Byte Bandits 2020: Crypto - Oldschool

TL;DR Easy challenge, it involves classical ciphers and encoding algorithms.

Problem statement

Part 1: Mr. Boomer recently visited France and encrypted the first part of the flag using something he learned there and put the encrypted data in 3. He said, “The key to figuring out what 3 says can only be found using 1 and 2”.

Part 2: Mr. Boomer encoded the second part of the flag twice, using a different method each time. All he said was that the average was 74.5.

Part 1

We are given two zip files: Part_1.zip and Part_2.zip. Let’s start with decompressing the first one. We get three files called 1, 2 and 3. They are obiously the files the statement was talking about. The first file is the following jpeg image:

The symbols are Maya numerals. The mayan numbers are a vigesimal (base-20) positional numeral system. More in detail the note says that A = 7 and B = 19.

Let’s see what 2 contains:

Wqv Lvf xp "hnovIvo"

Hmm, it is a short ciphertext. After reading the statement, where the authors mention France, I thought was supposed to deal with something like the Vigenère cipher. However the statement also says that the key to figuring out what 3 says can only be found using 1 and 2, so I guess I have to use the two numbers found in 1 to decrypt 2. I remembered that the Affine Cipher uses two values, usually named a and b, so I decided to give it a try.

The affine cipher

From Wikipedia:

In the affine cipher the letters of an alphabet of size m are first mapped to the integers in the range 0 ... m−1. It then uses modular arithmetic to transform the integer that each plaintext letter corresponds to into another integer that correspond to a ciphertext letter. The encryption function for a single letter is

    E(x) = (ax + b) mod m

where modulus m is the size of the alphabet and a and b are the keys of the cipher. The value a must be chosen such that a and m are coprime. The decryption function is

    D(x) = a^(− 1)(x − b) mod m

where a^(−1) is the modular multiplicative inverse of a modulo m. I.e., it satisfies the equation

    1 = aa^(−1) mod m

Back to the challenge

Decrypting with the affine cipher the ciphertext in the file 2 I obtained the following message:

The Key is "codeRed"

Ok, we have a key and another file to decrypt. The content of 3 is, in fact, another ciphertext:

hzdk{z_whg_mry_

We should try to decrypt it with the previous key, as the statement suggested. Now France come into play since the text is encrypted with the Vigenère cipher.

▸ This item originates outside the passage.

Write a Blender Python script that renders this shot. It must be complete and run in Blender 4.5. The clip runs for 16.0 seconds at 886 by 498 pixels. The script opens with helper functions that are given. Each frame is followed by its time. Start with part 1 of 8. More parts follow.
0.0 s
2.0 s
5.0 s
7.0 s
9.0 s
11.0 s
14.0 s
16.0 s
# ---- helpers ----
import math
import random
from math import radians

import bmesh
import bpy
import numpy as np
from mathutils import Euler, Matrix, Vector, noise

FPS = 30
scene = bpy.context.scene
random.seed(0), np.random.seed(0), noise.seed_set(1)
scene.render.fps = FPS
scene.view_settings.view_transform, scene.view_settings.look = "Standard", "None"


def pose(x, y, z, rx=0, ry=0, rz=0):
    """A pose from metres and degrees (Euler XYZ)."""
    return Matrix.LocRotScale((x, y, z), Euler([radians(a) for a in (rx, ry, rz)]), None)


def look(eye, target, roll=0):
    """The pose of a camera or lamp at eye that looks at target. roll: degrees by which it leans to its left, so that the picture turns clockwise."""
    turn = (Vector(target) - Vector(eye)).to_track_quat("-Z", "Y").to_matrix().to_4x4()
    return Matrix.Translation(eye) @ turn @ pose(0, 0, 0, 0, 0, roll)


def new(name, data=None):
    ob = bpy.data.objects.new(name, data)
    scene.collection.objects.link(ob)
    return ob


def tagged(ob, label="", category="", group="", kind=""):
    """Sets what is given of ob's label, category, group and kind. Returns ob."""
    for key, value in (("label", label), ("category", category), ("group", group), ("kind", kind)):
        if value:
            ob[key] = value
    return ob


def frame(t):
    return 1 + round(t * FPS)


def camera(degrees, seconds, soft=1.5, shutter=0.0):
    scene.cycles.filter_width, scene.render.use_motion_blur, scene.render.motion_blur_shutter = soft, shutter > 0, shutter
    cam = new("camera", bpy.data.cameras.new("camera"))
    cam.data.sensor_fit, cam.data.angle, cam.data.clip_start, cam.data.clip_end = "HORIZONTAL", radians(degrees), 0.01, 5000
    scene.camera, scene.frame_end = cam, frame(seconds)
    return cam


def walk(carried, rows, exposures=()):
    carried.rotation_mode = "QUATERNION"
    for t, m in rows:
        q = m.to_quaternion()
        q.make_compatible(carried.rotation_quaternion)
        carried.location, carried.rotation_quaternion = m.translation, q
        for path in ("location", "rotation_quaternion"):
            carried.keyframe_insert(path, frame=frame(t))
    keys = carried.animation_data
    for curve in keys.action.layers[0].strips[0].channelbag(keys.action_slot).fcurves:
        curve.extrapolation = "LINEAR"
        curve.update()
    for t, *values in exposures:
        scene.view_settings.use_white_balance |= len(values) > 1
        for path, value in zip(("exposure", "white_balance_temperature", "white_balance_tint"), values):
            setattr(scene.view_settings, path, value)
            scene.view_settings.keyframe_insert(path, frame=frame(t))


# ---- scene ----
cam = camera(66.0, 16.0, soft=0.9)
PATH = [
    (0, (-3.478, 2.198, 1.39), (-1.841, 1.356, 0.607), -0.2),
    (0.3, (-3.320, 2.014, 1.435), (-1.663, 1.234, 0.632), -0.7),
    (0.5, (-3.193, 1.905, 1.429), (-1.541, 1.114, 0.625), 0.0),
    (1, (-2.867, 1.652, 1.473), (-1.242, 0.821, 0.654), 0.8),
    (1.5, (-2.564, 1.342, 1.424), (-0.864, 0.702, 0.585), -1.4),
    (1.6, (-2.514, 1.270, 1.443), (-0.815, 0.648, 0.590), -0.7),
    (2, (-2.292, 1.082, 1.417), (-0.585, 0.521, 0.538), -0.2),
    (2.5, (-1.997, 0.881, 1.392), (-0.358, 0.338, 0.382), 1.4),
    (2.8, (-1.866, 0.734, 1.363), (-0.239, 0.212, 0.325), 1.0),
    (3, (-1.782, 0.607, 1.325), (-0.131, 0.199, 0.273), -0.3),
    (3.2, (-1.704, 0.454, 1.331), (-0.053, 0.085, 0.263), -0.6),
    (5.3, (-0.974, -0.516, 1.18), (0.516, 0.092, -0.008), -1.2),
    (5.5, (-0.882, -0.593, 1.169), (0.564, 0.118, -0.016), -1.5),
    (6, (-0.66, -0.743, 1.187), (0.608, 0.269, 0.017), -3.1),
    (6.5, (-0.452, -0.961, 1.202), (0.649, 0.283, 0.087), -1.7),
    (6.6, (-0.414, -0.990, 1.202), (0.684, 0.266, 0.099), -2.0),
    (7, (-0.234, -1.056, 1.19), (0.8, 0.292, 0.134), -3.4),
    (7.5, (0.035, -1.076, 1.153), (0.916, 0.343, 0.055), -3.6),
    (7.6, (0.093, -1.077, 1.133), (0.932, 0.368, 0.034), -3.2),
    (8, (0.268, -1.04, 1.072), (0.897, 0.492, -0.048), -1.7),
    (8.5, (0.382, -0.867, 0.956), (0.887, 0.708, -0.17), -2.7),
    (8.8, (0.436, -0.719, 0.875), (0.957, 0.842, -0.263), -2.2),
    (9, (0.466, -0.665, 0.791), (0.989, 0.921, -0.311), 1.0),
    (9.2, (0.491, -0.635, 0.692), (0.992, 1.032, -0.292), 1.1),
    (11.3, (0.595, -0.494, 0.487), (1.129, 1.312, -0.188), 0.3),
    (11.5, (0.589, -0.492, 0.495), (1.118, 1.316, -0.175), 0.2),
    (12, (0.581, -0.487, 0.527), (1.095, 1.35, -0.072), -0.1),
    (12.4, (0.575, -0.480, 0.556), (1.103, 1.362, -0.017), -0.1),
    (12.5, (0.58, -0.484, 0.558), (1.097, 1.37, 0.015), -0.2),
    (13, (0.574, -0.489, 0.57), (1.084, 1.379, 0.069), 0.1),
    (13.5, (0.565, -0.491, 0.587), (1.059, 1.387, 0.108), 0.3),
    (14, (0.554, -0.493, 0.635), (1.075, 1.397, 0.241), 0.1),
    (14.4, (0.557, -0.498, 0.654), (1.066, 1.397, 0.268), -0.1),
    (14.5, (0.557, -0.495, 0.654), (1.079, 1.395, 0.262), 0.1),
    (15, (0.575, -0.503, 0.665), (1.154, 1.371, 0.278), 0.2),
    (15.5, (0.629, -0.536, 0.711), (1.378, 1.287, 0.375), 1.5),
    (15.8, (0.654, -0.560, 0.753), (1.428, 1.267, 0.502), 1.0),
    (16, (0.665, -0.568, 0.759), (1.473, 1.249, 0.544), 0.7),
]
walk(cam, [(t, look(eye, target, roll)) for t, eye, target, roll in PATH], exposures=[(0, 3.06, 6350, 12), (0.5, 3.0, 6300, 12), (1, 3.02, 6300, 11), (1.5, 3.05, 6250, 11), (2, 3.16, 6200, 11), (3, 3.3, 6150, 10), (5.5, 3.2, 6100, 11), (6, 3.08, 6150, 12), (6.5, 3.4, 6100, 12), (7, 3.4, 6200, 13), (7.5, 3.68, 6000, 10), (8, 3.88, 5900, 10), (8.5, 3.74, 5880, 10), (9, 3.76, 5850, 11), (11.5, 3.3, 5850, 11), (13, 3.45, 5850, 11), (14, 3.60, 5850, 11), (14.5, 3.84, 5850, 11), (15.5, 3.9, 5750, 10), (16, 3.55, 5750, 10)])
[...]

As an historical note, I have to say that the guy you see in the picture above is not Vigenère, but the italian cryptologist Giovan Battista Bellaso, who invented the Vigenère cipher in 1553.

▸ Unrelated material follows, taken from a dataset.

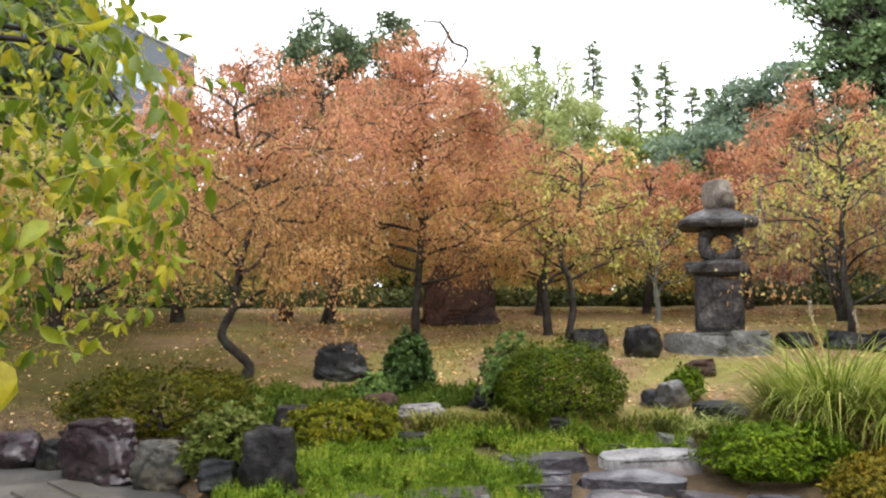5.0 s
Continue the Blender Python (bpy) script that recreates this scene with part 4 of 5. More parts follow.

Decrypting the ciphertext in 3 using the Vigenère cipher with key codeRed gave me the first part of the flag: flag{i_see_you_.

Part 2

Let’s read again the problem statement, more in detail let’s focus on the second part:

Part 2: Mr. Boomer encoded the second part of the flag twice, using a different method each time. All he said was that the average was 74.5.

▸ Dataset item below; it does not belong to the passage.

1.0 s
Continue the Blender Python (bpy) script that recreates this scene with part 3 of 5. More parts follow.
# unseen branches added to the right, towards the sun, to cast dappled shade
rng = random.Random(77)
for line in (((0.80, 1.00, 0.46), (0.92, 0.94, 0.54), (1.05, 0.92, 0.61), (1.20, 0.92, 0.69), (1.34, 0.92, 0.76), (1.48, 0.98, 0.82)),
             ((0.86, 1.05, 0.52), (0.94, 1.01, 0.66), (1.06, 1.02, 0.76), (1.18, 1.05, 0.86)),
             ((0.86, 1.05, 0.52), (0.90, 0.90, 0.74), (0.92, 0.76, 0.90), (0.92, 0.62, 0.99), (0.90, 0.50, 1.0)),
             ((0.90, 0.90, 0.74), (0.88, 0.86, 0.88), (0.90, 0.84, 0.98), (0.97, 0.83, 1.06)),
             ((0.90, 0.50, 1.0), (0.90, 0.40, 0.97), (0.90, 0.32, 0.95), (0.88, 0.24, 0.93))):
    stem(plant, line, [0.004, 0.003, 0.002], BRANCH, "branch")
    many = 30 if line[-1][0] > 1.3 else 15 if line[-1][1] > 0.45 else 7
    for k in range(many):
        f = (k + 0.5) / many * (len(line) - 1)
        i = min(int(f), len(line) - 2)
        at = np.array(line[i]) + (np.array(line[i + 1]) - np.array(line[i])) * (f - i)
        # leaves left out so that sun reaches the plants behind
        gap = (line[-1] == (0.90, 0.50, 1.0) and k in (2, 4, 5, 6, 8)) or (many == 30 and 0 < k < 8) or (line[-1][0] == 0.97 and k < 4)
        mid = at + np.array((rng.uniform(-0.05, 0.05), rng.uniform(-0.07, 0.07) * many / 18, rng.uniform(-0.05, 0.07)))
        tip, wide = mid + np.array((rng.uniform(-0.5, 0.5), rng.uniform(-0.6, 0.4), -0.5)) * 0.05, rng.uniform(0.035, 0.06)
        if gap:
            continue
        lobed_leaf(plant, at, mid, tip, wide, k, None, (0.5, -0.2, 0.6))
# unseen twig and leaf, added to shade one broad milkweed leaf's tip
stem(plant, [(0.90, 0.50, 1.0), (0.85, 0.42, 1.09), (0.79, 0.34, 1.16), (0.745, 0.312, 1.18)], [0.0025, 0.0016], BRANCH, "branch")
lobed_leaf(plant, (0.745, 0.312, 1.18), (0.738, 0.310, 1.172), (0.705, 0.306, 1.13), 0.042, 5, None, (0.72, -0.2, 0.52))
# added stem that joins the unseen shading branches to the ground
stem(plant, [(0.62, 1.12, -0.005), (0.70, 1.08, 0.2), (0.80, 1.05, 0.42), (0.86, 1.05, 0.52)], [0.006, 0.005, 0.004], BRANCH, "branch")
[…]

Decompressing the Part_2.zip file we get a file called ciphertext with the following content:

Ao(mgHYHi.AS#4oDfoDi=@mg@10QtQ=);qd<C1t51LkZ)12(8p11to8H9u[V7QE8%88E!Q;*@&

If we read the statement carefully we can notice that the word encoded is used in place of encrypted, so it is easy to notice that now we don’t have to deal with ciphers anymore. Moreover they say that two methods have been used and that the average was 74.5, what does it means?

After a little thinking I realized that the two methods refer to two different encoding algorithms and that 74.5 is the average between 64 (I started from this number, because Base64 is the first encoder that came to my mind) and 85, which lead us to Ascii85, also called Base85.

Decoding the encoded text first with Ascii85 and then with Base64 I got the flag: flag{i_see_you_ar3_f@mili@r_w17h_7h3_0ld_w@y$}.